SHORT PROBLEM
Make an exact copy of all the material below, apart from the pictures.

RECORDED INFORMATION
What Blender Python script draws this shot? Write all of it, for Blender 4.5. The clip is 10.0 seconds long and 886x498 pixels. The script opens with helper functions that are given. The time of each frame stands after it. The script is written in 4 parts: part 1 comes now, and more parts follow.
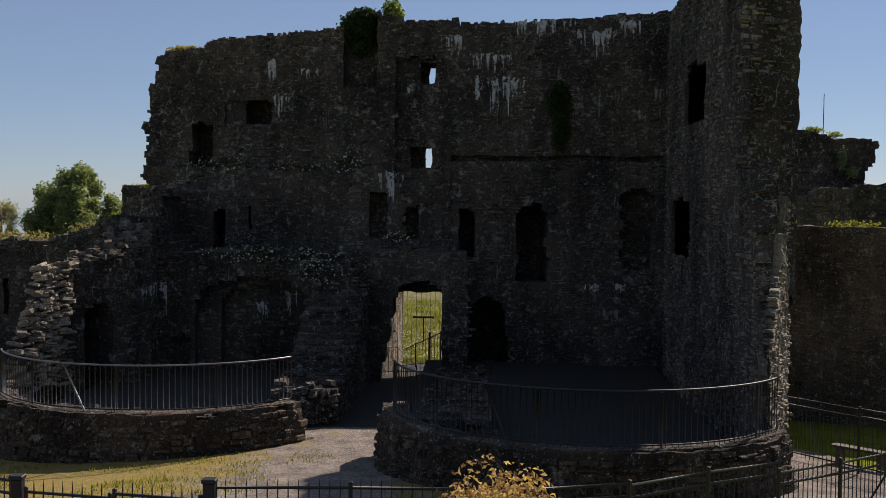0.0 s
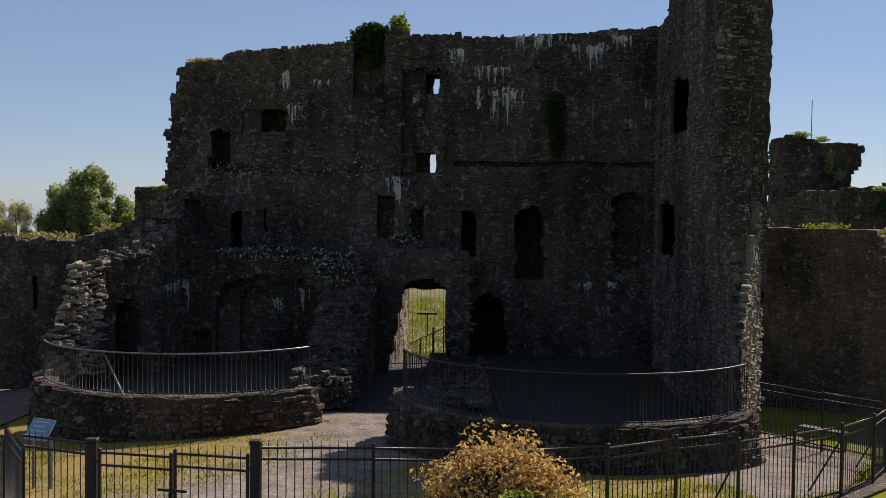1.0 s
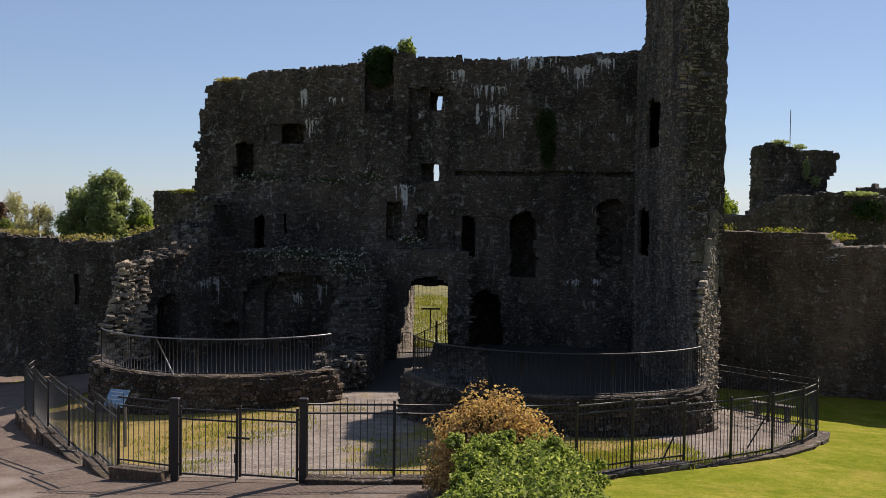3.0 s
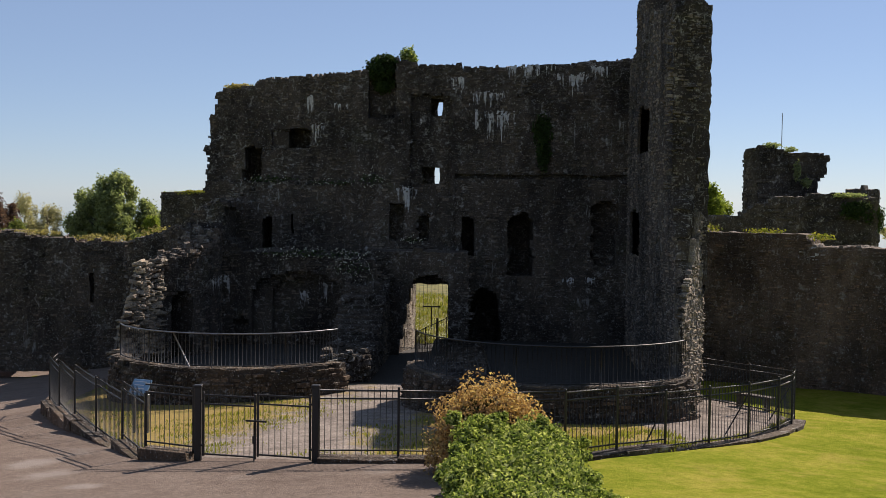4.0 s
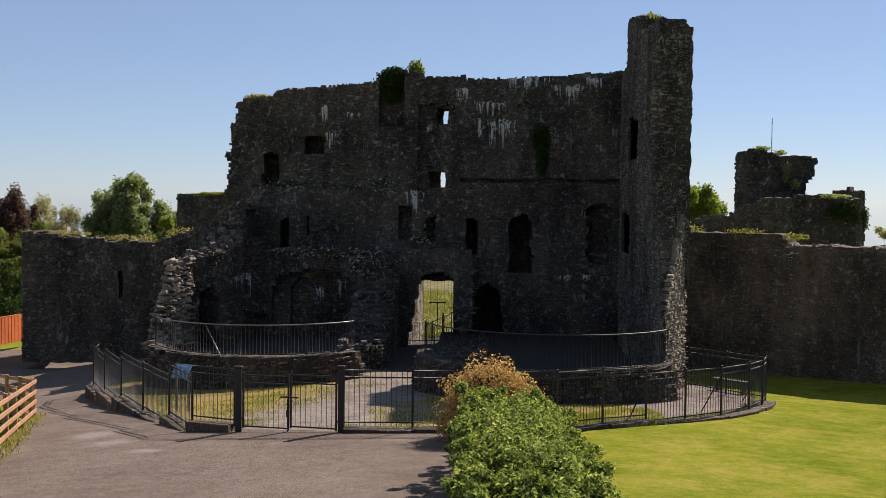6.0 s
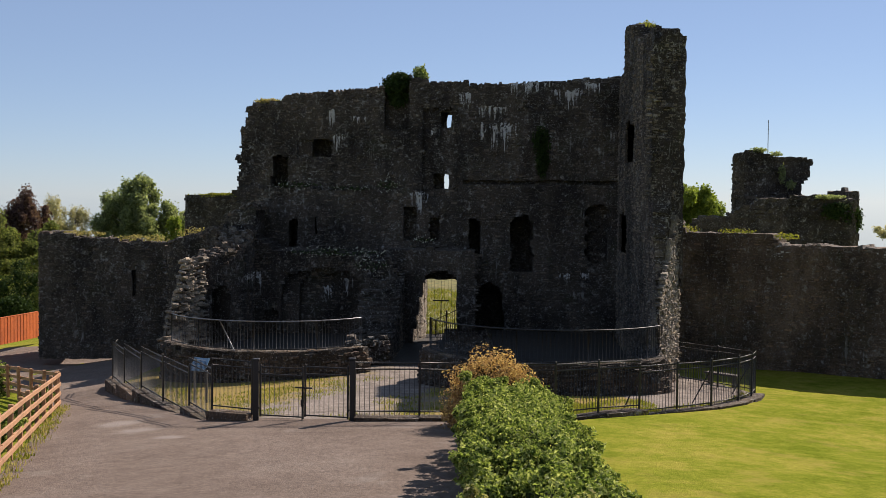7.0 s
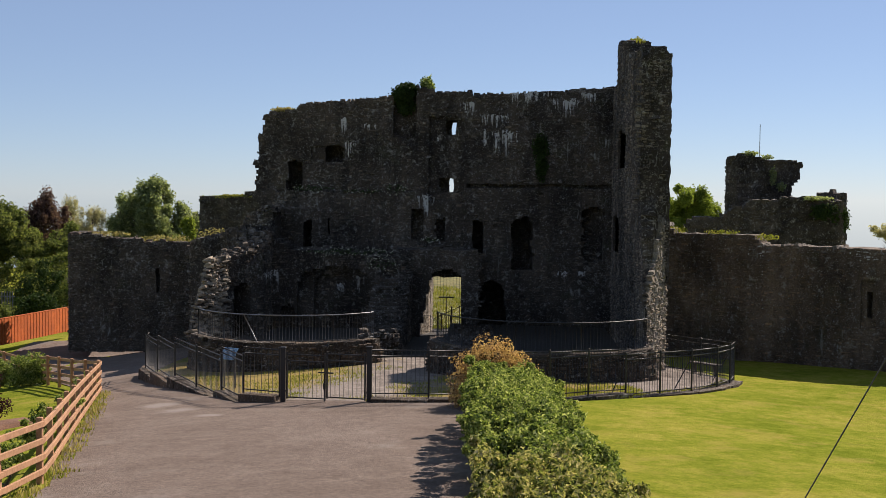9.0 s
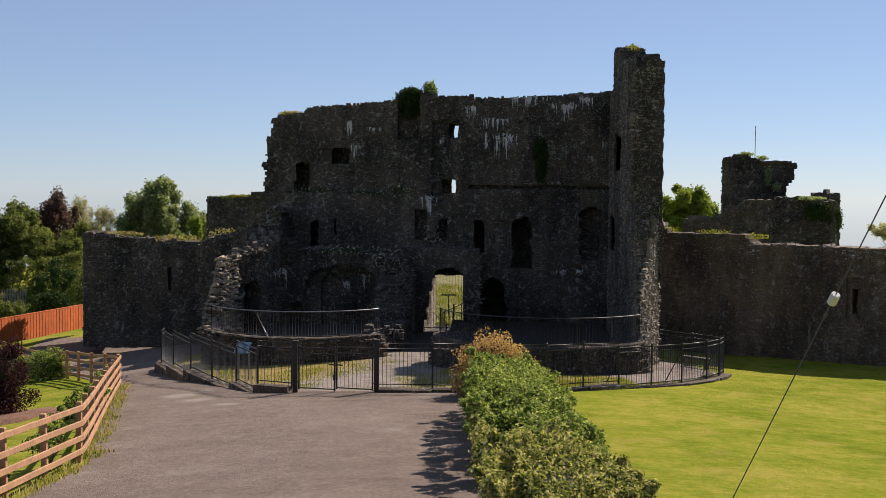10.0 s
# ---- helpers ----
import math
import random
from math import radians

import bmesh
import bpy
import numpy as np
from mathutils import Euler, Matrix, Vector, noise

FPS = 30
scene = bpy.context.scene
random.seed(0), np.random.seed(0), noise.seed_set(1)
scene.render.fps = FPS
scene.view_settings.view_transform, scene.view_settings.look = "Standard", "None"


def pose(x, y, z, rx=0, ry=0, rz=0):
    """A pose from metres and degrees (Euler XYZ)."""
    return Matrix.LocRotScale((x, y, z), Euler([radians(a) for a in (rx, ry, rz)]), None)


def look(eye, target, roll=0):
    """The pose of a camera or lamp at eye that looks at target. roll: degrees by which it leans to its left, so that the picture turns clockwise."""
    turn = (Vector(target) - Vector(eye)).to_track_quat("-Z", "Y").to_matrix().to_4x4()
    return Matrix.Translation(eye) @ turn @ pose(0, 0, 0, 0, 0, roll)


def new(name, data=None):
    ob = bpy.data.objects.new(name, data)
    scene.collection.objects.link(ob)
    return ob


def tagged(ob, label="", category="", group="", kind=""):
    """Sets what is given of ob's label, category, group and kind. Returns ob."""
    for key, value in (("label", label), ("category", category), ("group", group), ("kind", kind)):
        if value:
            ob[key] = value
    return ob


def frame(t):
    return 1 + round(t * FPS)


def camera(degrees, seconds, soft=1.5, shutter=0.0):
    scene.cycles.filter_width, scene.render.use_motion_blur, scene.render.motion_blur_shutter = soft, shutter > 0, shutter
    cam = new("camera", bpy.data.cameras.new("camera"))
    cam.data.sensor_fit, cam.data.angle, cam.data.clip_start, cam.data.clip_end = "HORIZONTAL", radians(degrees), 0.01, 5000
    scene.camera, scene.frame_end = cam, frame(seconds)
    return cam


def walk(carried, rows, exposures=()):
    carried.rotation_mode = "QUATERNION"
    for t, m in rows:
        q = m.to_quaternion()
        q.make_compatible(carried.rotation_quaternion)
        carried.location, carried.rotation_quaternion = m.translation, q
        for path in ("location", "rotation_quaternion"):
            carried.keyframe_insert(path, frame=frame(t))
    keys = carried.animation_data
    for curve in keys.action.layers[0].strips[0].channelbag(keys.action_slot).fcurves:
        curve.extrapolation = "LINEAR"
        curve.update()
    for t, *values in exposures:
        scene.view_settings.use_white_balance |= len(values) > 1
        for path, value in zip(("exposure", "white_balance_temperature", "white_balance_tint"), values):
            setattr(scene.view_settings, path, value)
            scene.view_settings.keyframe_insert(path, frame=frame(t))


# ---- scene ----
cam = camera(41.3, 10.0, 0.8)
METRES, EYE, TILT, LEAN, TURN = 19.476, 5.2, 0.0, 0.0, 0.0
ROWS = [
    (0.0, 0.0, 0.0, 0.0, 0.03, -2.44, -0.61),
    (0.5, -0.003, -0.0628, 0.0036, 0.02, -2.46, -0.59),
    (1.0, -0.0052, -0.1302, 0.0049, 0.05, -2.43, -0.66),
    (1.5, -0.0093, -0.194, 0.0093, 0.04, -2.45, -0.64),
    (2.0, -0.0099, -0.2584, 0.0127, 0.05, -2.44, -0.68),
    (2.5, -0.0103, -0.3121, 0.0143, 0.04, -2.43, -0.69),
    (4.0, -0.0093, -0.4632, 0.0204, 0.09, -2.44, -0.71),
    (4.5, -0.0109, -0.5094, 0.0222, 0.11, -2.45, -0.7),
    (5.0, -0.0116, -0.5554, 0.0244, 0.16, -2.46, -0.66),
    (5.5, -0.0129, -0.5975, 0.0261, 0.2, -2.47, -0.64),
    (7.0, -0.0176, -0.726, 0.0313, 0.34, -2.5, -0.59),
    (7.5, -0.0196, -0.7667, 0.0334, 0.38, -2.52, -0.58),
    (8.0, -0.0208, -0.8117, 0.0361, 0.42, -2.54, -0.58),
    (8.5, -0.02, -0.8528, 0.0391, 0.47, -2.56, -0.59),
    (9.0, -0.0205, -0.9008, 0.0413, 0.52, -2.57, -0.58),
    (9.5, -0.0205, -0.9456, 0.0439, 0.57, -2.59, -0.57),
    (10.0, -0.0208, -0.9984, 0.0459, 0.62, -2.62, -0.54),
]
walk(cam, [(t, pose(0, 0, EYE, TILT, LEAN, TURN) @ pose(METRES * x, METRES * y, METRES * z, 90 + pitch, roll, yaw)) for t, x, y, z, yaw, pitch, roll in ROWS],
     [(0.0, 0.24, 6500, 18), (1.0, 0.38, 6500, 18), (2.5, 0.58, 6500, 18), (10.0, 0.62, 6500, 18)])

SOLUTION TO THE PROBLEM
What Blender Python script draws this shot? Write all of it, for Blender 4.5. The clip is 10.0 seconds long and 886x498 pixels. The script opens with helper functions that are given. The time of each frame stands after it. The script is written in 4 parts: part 1 comes now, and more parts follow.
0.0 s
1.0 s
3.0 s
4.0 s
6.0 s
7.0 s
9.0 s
10.0 s
# ---- helpers ----
import math
import random
from math import radians

import bmesh
import bpy
import numpy as np
from mathutils import Euler, Matrix, Vector, noise

FPS = 30
scene = bpy.context.scene
random.seed(0), np.random.seed(0), noise.seed_set(1)
scene.render.fps = FPS
scene.view_settings.view_transform, scene.view_settings.look = "Standard", "None"


def pose(x, y, z, rx=0, ry=0, rz=0):
    """A pose from metres and degrees (Euler XYZ)."""
    return Matrix.LocRotScale((x, y, z), Euler([radians(a) for a in (rx, ry, rz)]), None)


def look(eye, target, roll=0):
    """The pose of a camera or lamp at eye that looks at target. roll: degrees by which it leans to its left, so that the picture turns clockwise."""
    turn = (Vector(target) - Vector(eye)).to_track_quat("-Z", "Y").to_matrix().to_4x4()
    return Matrix.Translation(eye) @ turn @ pose(0, 0, 0, 0, 0, roll)


def new(name, data=None):
    ob = bpy.data.objects.new(name, data)
    scene.collection.objects.link(ob)
    return ob


def tagged(ob, label="", category="", group="", kind=""):
    """Sets what is given of ob's label, category, group and kind. Returns ob."""
    for key, value in (("label", label), ("category", category), ("group", group), ("kind", kind)):
        if value:
            ob[key] = value
    return ob


def frame(t):
    return 1 + round(t * FPS)


def camera(degrees, seconds, soft=1.5, shutter=0.0):
    scene.cycles.filter_width, scene.render.use_motion_blur, scene.render.motion_blur_shutter = soft, shutter > 0, shutter
    cam = new("camera", bpy.data.cameras.new("camera"))
    cam.data.sensor_fit, cam.data.angle, cam.data.clip_start, cam.data.clip_end = "HORIZONTAL", radians(degrees), 0.01, 5000
    scene.camera, scene.frame_end = cam, frame(seconds)
    return cam


def walk(carried, rows, exposures=()):
    carried.rotation_mode = "QUATERNION"
    for t, m in rows:
        q = m.to_quaternion()
        q.make_compatible(carried.rotation_quaternion)
        carried.location, carried.rotation_quaternion = m.translation, q
        for path in ("location", "rotation_quaternion"):
            carried.keyframe_insert(path, frame=frame(t))
    keys = carried.animation_data
    for curve in keys.action.layers[0].strips[0].channelbag(keys.action_slot).fcurves:
        curve.extrapolation = "LINEAR"
        curve.update()
    for t, *values in exposures:
        scene.view_settings.use_white_balance |= len(values) > 1
        for path, value in zip(("exposure", "white_balance_temperature", "white_balance_tint"), values):
            setattr(scene.view_settings, path, value)
            scene.view_settings.keyframe_insert(path, frame=frame(t))


# ---- scene ----
cam = camera(41.3, 10.0, 0.8)
METRES, EYE, TILT, LEAN, TURN = 19.476, 5.2, 0.0, 0.0, 0.0
ROWS = [
    (0.0, 0.0, 0.0, 0.0, 0.03, -2.44, -0.61),
    (0.5, -0.003, -0.0628, 0.0036, 0.02, -2.46, -0.59),
    (1.0, -0.0052, -0.1302, 0.0049, 0.05, -2.43, -0.66),
    (1.5, -0.0093, -0.194, 0.0093, 0.04, -2.45, -0.64),
    (2.0, -0.0099, -0.2584, 0.0127, 0.05, -2.44, -0.68),
    (2.5, -0.0103, -0.3121, 0.0143, 0.04, -2.43, -0.69),
    (4.0, -0.0093, -0.4632, 0.0204, 0.09, -2.44, -0.71),
    (4.5, -0.0109, -0.5094, 0.0222, 0.11, -2.45, -0.7),
    (5.0, -0.0116, -0.5554, 0.0244, 0.16, -2.46, -0.66),
    (5.5, -0.0129, -0.5975, 0.0261, 0.2, -2.47, -0.64),
    (7.0, -0.0176, -0.726, 0.0313, 0.34, -2.5, -0.59),
    (7.5, -0.0196, -0.7667, 0.0334, 0.38, -2.52, -0.58),
    (8.0, -0.0208, -0.8117, 0.0361, 0.42, -2.54, -0.58),
    (8.5, -0.02, -0.8528, 0.0391, 0.47, -2.56, -0.59),
    (9.0, -0.0205, -0.9008, 0.0413, 0.52, -2.57, -0.58),
    (9.5, -0.0205, -0.9456, 0.0439, 0.57, -2.59, -0.57),
    (10.0, -0.0208, -0.9984, 0.0459, 0.62, -2.62, -0.54),
]
walk(cam, [(t, pose(0, 0, EYE, TILT, LEAN, TURN) @ pose(METRES * x, METRES * y, METRES * z, 90 + pitch, roll, yaw)) for t, x, y, z, yaw, pitch, roll in ROWS],
     [(0.0, 0.24, 6500, 18), (1.0, 0.38, 6500, 18), (2.5, 0.58, 6500, 18), (10.0, 0.62, 6500, 18)])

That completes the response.